3.: Ich darf dich nicht beurteilen.

4.: Ich versuche nicht, dir dein Leid wegzunehmen.

5.: Ich nehme Teil an deinem Leid.

Wir Gäste, die hier „Kursisten“ heißen, sind auf 50 Personen begrenzt, uns gegenüber steht die gleiche Anzahl an Schauspielern. Sie stellen entweder Obdachlose, hier „Leidende“ genannt, oder die ehrenamtlichen Mitarbeiter, die „Mitleidenden“ des Vereins Das halbe Leid e.V. dar. In einem Einführungsvortrag wird die gesamte paternalistische Hölle des Sozialpädagogensprechs aufgefahren. Gleich darauf werden die Teilnehmer in einer Reihe aufgestellt und in einer Zeremonie, die an Militär und Sportunterricht erinnert, von den Obdachlosen ausgewählt. Wir sind ihre Kursisten, sie unsere Mentoren. Wir werden ihnen ähnlich und geben unsere Namen ab – wir sind Rolf I und Wolfgang II.

Die Namen stehen auf den Schildern, die vor unserer Brust hängen. Rolf und Wolfgang, der stets betrunkene Prügelknabe und der Paranoiker, bleiben für die nächsten Stunden unsere wichtigsten Bezugspersonen. Mit ihnen werden wir identifiziert und identifizieren uns bald schon selbst mit ihnen.

Joe, ein etwas untersetzter Osteuropäer feixt, Rolf frühstücke jeden Morgen drei Dosen Bier. Hase, eine junge Frau mit aufgesetzten rosa Ohren lästert über Wolfgang. Wir haben das Bedürfnis, unsere Alter-Egos zu verteidigen. Denn sie, das sind ja schließlich wir.

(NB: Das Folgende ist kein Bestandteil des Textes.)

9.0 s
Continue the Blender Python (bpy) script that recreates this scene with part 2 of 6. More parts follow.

Das Leben als einzige kalte und finstere Nacht

Der Empathie-Workshop zeigt schon sehr früh erste Erfolge. In wahnsinnig gewordenen Versionen von Gestalt-, Musik- und Sporttherapien teilen Leidende und Kursisten ihre Erfahrungen mit Enttäuschung, Gewalt und Schmerz. Ab Mitternacht beginnt eine Phase brüchiger Nachtruhe. Das Licht erlischt, vorsichtig legt man sich in die Stockbetten der nach Geschlechtern getrennten Schlafsäle. Die Aufgabe der Kursisten ist es nun, den zugeordneten Leidenden vor seinem inneren Leid zu beschützen. Zur Ruhe kommt niemand. Man hört Schritte, Schreie und Wolfsgeheul vom Band.

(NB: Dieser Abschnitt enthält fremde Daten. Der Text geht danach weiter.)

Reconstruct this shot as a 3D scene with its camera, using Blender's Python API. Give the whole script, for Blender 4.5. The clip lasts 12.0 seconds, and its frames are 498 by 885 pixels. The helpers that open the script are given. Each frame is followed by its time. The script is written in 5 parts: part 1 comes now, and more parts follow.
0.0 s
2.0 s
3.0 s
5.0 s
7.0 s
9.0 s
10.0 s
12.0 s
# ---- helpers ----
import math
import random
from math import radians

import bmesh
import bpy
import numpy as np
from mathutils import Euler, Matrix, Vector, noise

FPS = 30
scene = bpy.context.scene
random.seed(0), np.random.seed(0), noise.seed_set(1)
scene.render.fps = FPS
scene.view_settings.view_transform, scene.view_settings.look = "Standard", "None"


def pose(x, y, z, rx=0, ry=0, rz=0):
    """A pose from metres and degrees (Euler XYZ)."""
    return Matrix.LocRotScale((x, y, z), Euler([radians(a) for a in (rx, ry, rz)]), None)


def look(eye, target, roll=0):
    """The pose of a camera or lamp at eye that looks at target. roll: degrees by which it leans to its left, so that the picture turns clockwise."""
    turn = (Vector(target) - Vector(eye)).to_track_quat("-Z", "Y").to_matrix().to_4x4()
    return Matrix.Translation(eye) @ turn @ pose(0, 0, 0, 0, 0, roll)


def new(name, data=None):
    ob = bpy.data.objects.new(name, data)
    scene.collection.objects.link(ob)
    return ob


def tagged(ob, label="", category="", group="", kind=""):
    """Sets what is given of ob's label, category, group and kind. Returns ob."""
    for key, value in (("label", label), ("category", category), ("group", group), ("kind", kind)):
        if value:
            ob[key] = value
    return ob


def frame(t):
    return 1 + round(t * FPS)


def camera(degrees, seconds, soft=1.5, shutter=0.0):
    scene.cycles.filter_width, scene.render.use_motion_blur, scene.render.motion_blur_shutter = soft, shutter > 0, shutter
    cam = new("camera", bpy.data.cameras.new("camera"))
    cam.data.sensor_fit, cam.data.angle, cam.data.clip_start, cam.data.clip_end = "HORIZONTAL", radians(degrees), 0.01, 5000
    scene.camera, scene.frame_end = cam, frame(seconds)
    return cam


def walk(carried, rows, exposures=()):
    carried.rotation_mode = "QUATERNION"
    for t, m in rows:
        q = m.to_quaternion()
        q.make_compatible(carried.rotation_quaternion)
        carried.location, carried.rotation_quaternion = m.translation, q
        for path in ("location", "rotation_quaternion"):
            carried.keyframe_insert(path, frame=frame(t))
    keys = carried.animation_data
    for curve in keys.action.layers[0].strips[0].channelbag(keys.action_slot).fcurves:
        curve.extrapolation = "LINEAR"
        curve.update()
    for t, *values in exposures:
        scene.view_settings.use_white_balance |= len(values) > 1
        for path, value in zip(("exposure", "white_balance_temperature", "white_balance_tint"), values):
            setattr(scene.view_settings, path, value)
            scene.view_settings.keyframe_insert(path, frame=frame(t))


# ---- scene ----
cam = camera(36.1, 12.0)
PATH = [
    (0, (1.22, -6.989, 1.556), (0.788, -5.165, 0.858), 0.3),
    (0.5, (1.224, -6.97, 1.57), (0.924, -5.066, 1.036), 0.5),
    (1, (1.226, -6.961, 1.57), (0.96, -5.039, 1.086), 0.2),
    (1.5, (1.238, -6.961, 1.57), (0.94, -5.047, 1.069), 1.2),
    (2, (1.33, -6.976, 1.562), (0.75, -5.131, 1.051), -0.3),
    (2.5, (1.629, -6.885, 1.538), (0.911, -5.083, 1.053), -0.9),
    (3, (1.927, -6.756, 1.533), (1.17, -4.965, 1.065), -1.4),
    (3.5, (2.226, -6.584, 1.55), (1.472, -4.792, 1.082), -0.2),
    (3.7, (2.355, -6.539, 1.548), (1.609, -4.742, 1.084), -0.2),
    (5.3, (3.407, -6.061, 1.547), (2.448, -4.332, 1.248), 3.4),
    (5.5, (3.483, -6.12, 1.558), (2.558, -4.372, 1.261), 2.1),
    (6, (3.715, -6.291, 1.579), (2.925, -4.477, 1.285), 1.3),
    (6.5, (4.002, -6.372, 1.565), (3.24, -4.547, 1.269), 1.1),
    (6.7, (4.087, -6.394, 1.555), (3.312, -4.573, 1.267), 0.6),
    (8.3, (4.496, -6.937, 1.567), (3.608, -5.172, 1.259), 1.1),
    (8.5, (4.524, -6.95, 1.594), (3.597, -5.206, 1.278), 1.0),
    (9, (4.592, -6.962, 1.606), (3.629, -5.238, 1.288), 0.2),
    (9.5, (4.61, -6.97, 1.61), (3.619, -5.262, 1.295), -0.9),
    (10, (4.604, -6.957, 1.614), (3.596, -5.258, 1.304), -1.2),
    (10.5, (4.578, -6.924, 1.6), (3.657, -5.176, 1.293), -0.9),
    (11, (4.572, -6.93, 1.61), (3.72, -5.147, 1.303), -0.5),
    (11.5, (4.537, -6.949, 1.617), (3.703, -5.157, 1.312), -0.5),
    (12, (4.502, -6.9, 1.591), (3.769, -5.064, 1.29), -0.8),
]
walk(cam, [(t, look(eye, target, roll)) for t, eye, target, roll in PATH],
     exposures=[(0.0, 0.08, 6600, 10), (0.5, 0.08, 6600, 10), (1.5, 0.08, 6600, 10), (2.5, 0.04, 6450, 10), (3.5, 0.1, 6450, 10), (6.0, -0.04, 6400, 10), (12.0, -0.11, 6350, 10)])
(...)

Das Leben erscheint hier als eine einzige kalte und finstere Nacht. Zwischen den Schlafsälen und Seminarräumen liegt eine riesige, neon-beleuchtete Halle. Sie ist so etwas, wie ein öffentlicher Platz. Hier begegnen sich alle Akteure beim Rauchen an den Sitzbänken. Wir stehen beieinander und trinken Dosenbier. Der Leiter der Einrichtung mit dem sprechenden Namen Peter Freund bleibt stehen und sagt ein paar Sätze, die das bisher Geschehene reflektieren.

In diesem Stück, von dem man nie genau sagen kann, was gespielt wird und was echt ist, ähnelt seine Ansprache dem Erwachen im Traum. Das Spiel wird im Spiel durchbrochen. In der Ödnis dieser ewigen Nacht wird spürbar, dass man hier niemand ist und nichts hat. Das einzige, worauf man sich noch beziehen kann, ist die armselige Gestalt, die einem an die Hand gegeben wurde. Aber wo ist sie? Geht es ihr gut? Hoffentlich wird sie nicht wieder von jemandem beraubt oder verprügelt. Besonders Rolf wird häufig Opfer und so kommt man oft in den Zwang, sich verhalten zu müssen. Man kauft für ihn Bier, gibt ihm Geld und schreitet ein, wenn andere ihm ans Leder wollen. Außer Rolf und Wolfgang bleibt uns nichts in dieser Welt.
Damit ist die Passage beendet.